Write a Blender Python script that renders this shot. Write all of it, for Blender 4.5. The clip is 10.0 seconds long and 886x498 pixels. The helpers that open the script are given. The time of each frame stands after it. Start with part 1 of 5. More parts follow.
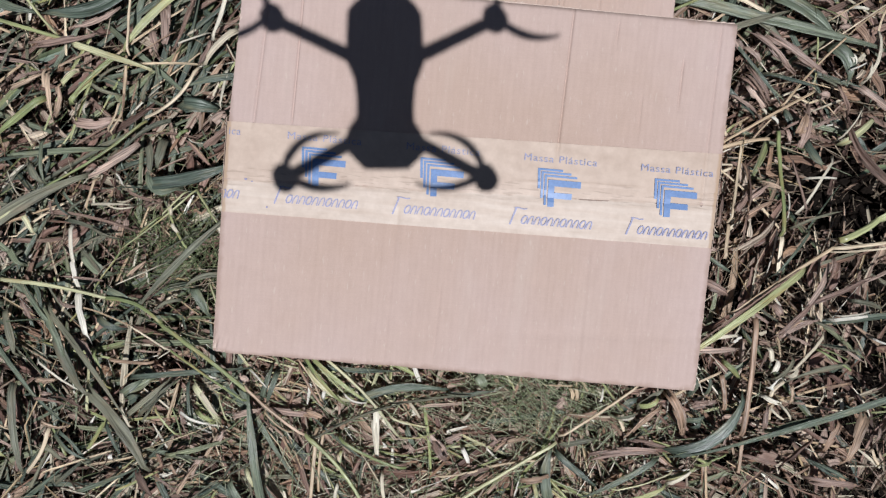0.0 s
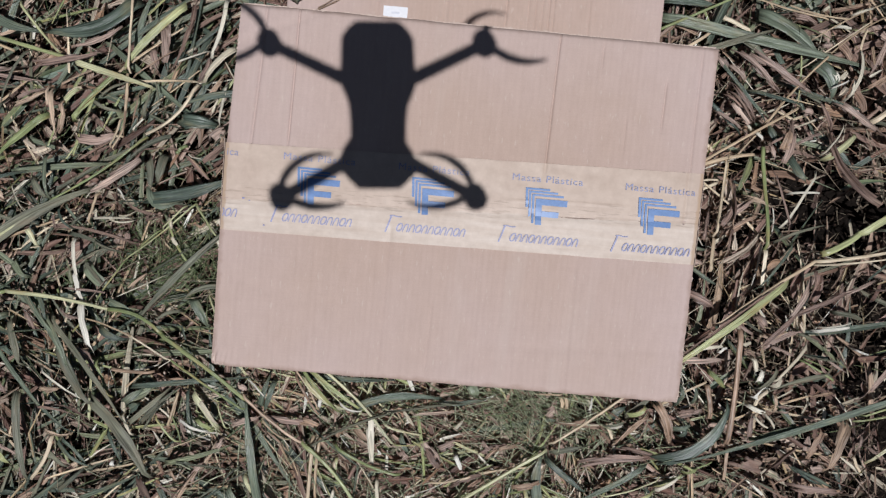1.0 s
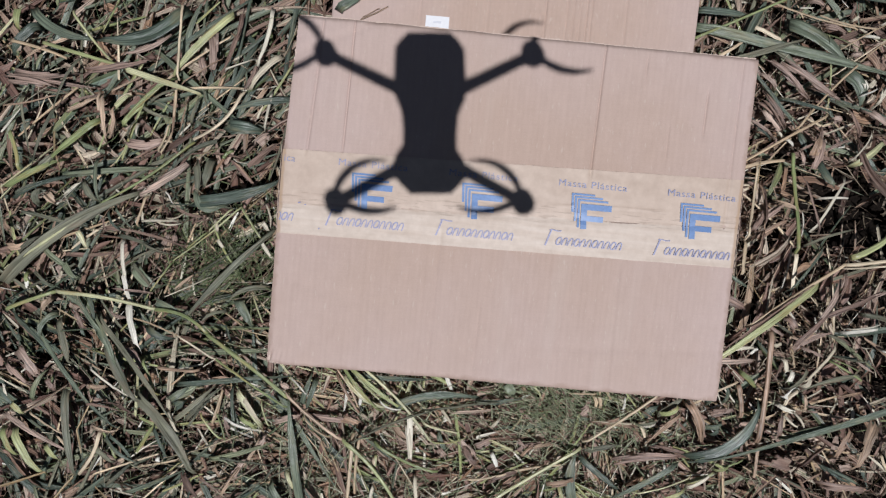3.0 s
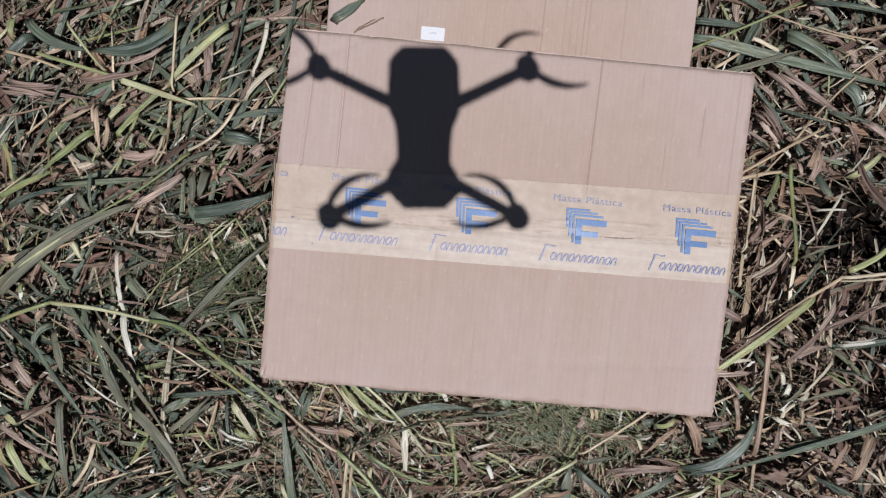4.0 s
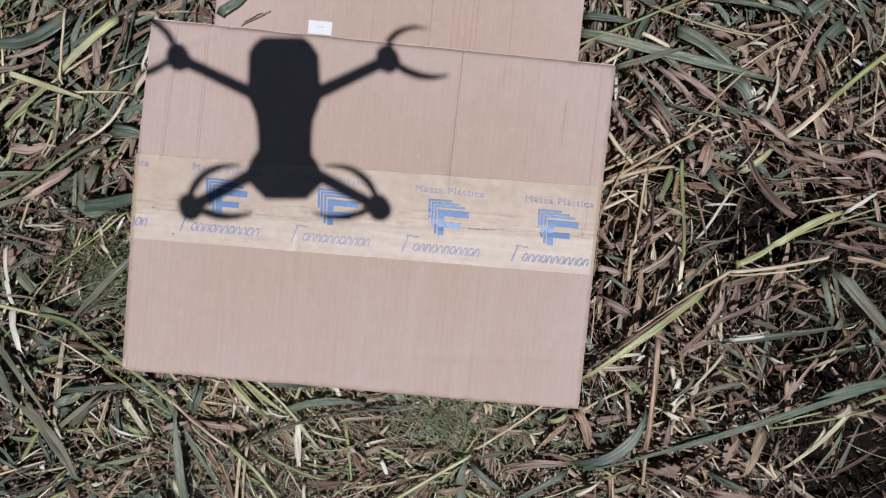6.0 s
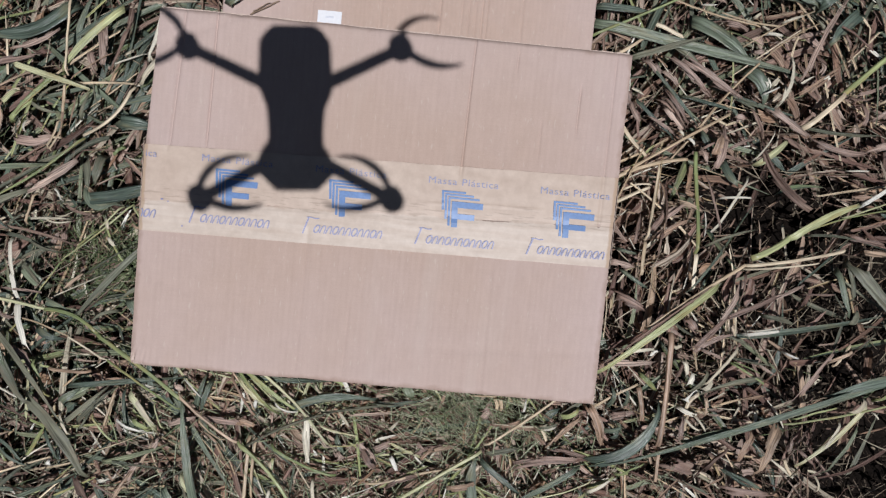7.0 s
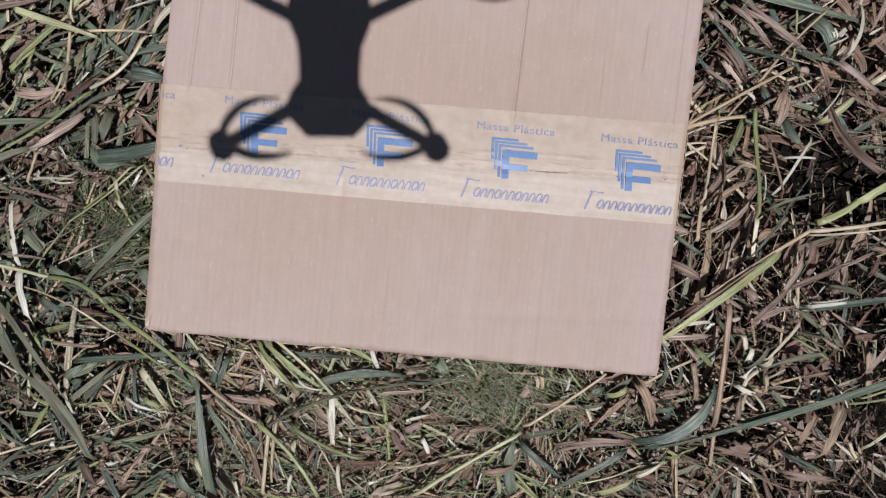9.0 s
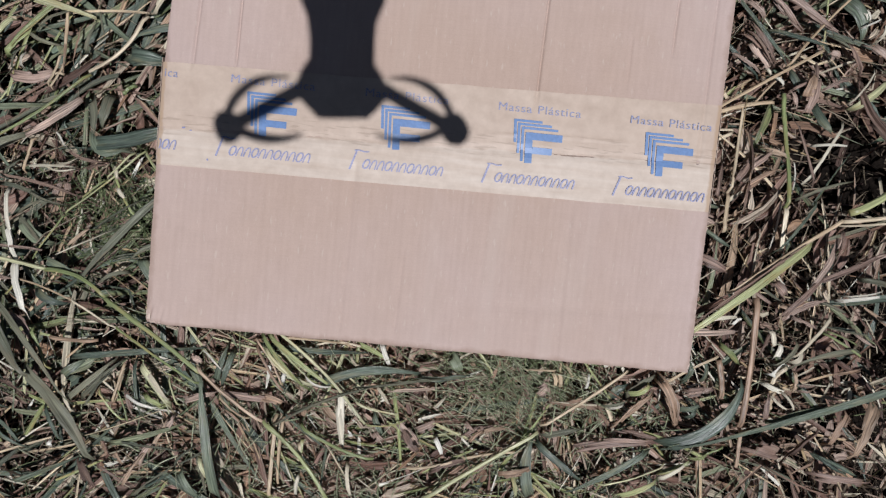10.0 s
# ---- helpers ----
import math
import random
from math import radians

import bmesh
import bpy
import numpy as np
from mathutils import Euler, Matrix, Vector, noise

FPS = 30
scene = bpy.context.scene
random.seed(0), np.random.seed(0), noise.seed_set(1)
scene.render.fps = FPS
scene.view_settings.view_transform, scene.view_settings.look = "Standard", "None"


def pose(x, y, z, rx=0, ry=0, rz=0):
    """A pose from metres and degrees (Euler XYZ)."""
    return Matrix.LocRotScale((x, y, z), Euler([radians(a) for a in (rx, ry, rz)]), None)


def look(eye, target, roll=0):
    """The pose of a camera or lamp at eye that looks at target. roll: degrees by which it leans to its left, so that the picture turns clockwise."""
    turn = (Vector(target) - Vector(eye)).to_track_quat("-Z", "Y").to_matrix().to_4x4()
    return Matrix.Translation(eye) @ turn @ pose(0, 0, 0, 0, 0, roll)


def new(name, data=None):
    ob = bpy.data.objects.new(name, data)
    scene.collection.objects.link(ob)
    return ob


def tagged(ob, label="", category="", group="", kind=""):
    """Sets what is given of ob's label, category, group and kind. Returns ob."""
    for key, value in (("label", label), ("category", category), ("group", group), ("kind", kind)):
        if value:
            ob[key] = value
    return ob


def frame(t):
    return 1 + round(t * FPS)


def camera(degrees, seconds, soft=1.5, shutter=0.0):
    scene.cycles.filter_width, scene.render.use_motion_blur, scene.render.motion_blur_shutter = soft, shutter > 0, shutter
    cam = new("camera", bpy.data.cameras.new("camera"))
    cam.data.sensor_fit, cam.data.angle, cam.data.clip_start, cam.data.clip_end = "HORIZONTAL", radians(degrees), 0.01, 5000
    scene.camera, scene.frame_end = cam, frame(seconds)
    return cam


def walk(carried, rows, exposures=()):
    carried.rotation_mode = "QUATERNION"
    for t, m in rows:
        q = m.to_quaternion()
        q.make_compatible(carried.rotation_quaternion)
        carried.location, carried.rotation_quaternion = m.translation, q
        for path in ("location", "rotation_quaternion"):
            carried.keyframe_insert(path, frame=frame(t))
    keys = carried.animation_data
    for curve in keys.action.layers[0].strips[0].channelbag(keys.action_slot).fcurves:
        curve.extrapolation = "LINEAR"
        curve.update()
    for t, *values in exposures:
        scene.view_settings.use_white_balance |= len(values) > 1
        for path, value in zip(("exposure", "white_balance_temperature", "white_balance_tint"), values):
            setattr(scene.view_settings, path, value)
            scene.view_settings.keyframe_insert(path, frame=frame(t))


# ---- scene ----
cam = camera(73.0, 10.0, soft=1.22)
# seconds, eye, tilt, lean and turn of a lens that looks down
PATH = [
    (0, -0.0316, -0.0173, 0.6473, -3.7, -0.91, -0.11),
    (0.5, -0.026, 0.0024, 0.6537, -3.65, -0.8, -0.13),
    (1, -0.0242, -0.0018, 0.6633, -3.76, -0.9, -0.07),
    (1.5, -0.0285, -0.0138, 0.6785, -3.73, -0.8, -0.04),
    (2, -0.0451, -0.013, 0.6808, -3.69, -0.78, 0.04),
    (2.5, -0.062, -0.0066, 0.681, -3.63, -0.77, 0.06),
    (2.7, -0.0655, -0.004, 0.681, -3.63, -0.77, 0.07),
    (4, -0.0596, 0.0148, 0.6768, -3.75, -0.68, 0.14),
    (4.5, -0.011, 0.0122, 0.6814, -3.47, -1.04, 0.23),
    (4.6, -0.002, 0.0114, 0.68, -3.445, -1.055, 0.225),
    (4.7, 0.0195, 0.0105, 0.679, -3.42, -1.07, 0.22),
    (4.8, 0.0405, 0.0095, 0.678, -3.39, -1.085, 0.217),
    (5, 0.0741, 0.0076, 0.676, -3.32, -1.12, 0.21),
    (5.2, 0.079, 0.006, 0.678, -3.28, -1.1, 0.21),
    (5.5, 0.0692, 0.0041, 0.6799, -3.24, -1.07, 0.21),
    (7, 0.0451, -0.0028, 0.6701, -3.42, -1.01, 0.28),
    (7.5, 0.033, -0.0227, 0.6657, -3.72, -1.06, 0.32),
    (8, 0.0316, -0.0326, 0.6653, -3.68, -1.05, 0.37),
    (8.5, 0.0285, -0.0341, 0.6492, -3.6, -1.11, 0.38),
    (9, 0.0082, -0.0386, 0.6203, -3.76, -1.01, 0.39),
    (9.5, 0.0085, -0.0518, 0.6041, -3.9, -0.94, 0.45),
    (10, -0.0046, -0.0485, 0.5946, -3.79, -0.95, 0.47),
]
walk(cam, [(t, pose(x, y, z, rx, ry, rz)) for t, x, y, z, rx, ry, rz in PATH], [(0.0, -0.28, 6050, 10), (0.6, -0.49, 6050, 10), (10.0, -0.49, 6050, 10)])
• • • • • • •
Extract the full listing above verbatim; pictures are to be left out of the copy.

**CORRECT RESPONSE:**
Write a Blender Python script that renders this shot. Write all of it, for Blender 4.5. The clip is 10.0 seconds long and 886x498 pixels. The helpers that open the script are given. The time of each frame stands after it. Start with part 1 of 5. More parts follow.
0.0 s
1.0 s
3.0 s
4.0 s
6.0 s
7.0 s
9.0 s
10.0 s
# ---- helpers ----
import math
import random
from math import radians

import bmesh
import bpy
import numpy as np
from mathutils import Euler, Matrix, Vector, noise

FPS = 30
scene = bpy.context.scene
random.seed(0), np.random.seed(0), noise.seed_set(1)
scene.render.fps = FPS
scene.view_settings.view_transform, scene.view_settings.look = "Standard", "None"


def pose(x, y, z, rx=0, ry=0, rz=0):
    """A pose from metres and degrees (Euler XYZ)."""
    return Matrix.LocRotScale((x, y, z), Euler([radians(a) for a in (rx, ry, rz)]), None)


def look(eye, target, roll=0):
    """The pose of a camera or lamp at eye that looks at target. roll: degrees by which it leans to its left, so that the picture turns clockwise."""
    turn = (Vector(target) - Vector(eye)).to_track_quat("-Z", "Y").to_matrix().to_4x4()
    return Matrix.Translation(eye) @ turn @ pose(0, 0, 0, 0, 0, roll)


def new(name, data=None):
    ob = bpy.data.objects.new(name, data)
    scene.collection.objects.link(ob)
    return ob


def tagged(ob, label="", category="", group="", kind=""):
    """Sets what is given of ob's label, category, group and kind. Returns ob."""
    for key, value in (("label", label), ("category", category), ("group", group), ("kind", kind)):
        if value:
            ob[key] = value
    return ob


def frame(t):
    return 1 + round(t * FPS)


def camera(degrees, seconds, soft=1.5, shutter=0.0):
    scene.cycles.filter_width, scene.render.use_motion_blur, scene.render.motion_blur_shutter = soft, shutter > 0, shutter
    cam = new("camera", bpy.data.cameras.new("camera"))
    cam.data.sensor_fit, cam.data.angle, cam.data.clip_start, cam.data.clip_end = "HORIZONTAL", radians(degrees), 0.01, 5000
    scene.camera, scene.frame_end = cam, frame(seconds)
    return cam


def walk(carried, rows, exposures=()):
    carried.rotation_mode = "QUATERNION"
    for t, m in rows:
        q = m.to_quaternion()
        q.make_compatible(carried.rotation_quaternion)
        carried.location, carried.rotation_quaternion = m.translation, q
        for path in ("location", "rotation_quaternion"):
            carried.keyframe_insert(path, frame=frame(t))
    keys = carried.animation_data
    for curve in keys.action.layers[0].strips[0].channelbag(keys.action_slot).fcurves:
        curve.extrapolation = "LINEAR"
        curve.update()
    for t, *values in exposures:
        scene.view_settings.use_white_balance |= len(values) > 1
        for path, value in zip(("exposure", "white_balance_temperature", "white_balance_tint"), values):
            setattr(scene.view_settings, path, value)
            scene.view_settings.keyframe_insert(path, frame=frame(t))


# ---- scene ----
cam = camera(73.0, 10.0, soft=1.22)
# seconds, eye, tilt, lean and turn of a lens that looks down
PATH = [
    (0, -0.0316, -0.0173, 0.6473, -3.7, -0.91, -0.11),
    (0.5, -0.026, 0.0024, 0.6537, -3.65, -0.8, -0.13),
    (1, -0.0242, -0.0018, 0.6633, -3.76, -0.9, -0.07),
    (1.5, -0.0285, -0.0138, 0.6785, -3.73, -0.8, -0.04),
    (2, -0.0451, -0.013, 0.6808, -3.69, -0.78, 0.04),
    (2.5, -0.062, -0.0066, 0.681, -3.63, -0.77, 0.06),
    (2.7, -0.0655, -0.004, 0.681, -3.63, -0.77, 0.07),
    (4, -0.0596, 0.0148, 0.6768, -3.75, -0.68, 0.14),
    (4.5, -0.011, 0.0122, 0.6814, -3.47, -1.04, 0.23),
    (4.6, -0.002, 0.0114, 0.68, -3.445, -1.055, 0.225),
    (4.7, 0.0195, 0.0105, 0.679, -3.42, -1.07, 0.22),
    (4.8, 0.0405, 0.0095, 0.678, -3.39, -1.085, 0.217),
    (5, 0.0741, 0.0076, 0.676, -3.32, -1.12, 0.21),
    (5.2, 0.079, 0.006, 0.678, -3.28, -1.1, 0.21),
    (5.5, 0.0692, 0.0041, 0.6799, -3.24, -1.07, 0.21),
    (7, 0.0451, -0.0028, 0.6701, -3.42, -1.01, 0.28),
    (7.5, 0.033, -0.0227, 0.6657, -3.72, -1.06, 0.32),
    (8, 0.0316, -0.0326, 0.6653, -3.68, -1.05, 0.37),
    (8.5, 0.0285, -0.0341, 0.6492, -3.6, -1.11, 0.38),
    (9, 0.0082, -0.0386, 0.6203, -3.76, -1.01, 0.39),
    (9.5, 0.0085, -0.0518, 0.6041, -3.9, -0.94, 0.45),
    (10, -0.0046, -0.0485, 0.5946, -3.79, -0.95, 0.47),
]
walk(cam, [(t, pose(x, y, z, rx, ry, rz)) for t, x, y, z, rx, ry, rz in PATH], [(0.0, -0.28, 6050, 10), (0.6, -0.49, 6050, 10), (10.0, -0.49, 6050, 10)])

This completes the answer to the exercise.